Come accennato, nonostante quest’evidente impegno profuso nel casting Il grande Gatsby trova il suo limite proprio nella scarsa profondità dei suoi personaggi, un mancato sviluppo – lo stesso che era così evidente nella versione del 1974 – che forse suggerisce un limite intrinseco all’adattamento di questo romanzo, un’irriducibile filigrana fusa nella prosa di Fitzgerald e inseparabile dalle sue parole. Per il resto l’adattamento di Luhrmann è particolarmente fedele; moltissime sono le battute riprese direttamente, e a parte un’impropria accelerazione nella parte finale l’unico vero cambiamento riguarda il personaggio di Nick Carraway, il narratore del libro. Luhrmann infatti costruisce per lui una cornice con la quale poter giustificare il ricorso alla voce narrante, escamotage convincente che, oltre a portare a scene di grande impatto come il finale e le sue scritte in sovrappressione, ne accentua il carattere testimoniale. Il Nick di Luhrmann è un puro osservatore, privato della sua relazione con Jordan Baker e utilizzato come mero viatico scopico, con uno slittamento che rimarca l’interesse prevalente di Luhrmann per l’immagine, fame bulimica di visione che fortunatamente qui riesce a non ingoiare tutto il film. L’impianto visivo de Il grande Gatsby è infatti molto più controllato di quanto ci si poteva aspettare; ci sono feste sontuose e sgargianti ricostruzioni d’epoca, voli panoramici in digitale e derive pubblicitarie nella costruzione dell’immagine, ma quasi sempre queste sono piegate, se non alla creazione di complessi personaggi, perlomeno a rendere l’emozione del racconto.

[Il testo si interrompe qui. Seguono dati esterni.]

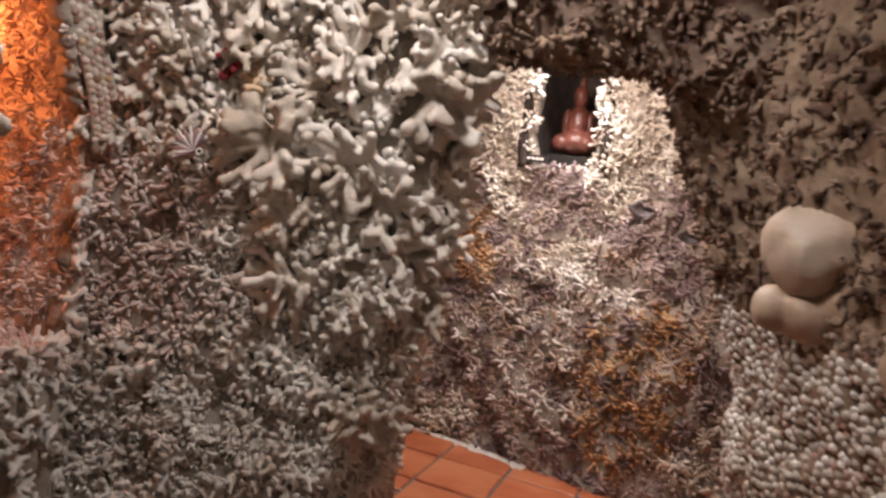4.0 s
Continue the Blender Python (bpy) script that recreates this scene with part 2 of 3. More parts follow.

In definitiva non sono lo sfarzo, le danze, la musica assordante o le sfrenate corse in macchina a contare, è il ritmico pulsare di una luce verde il cuore del film, il lento battito del sogno che ci sospinge in avanti, tanto accecante da celare la voragine su cui poggia in equilibrio precario, dondolante sul vuoto come una barca che beccheggia alla deriva.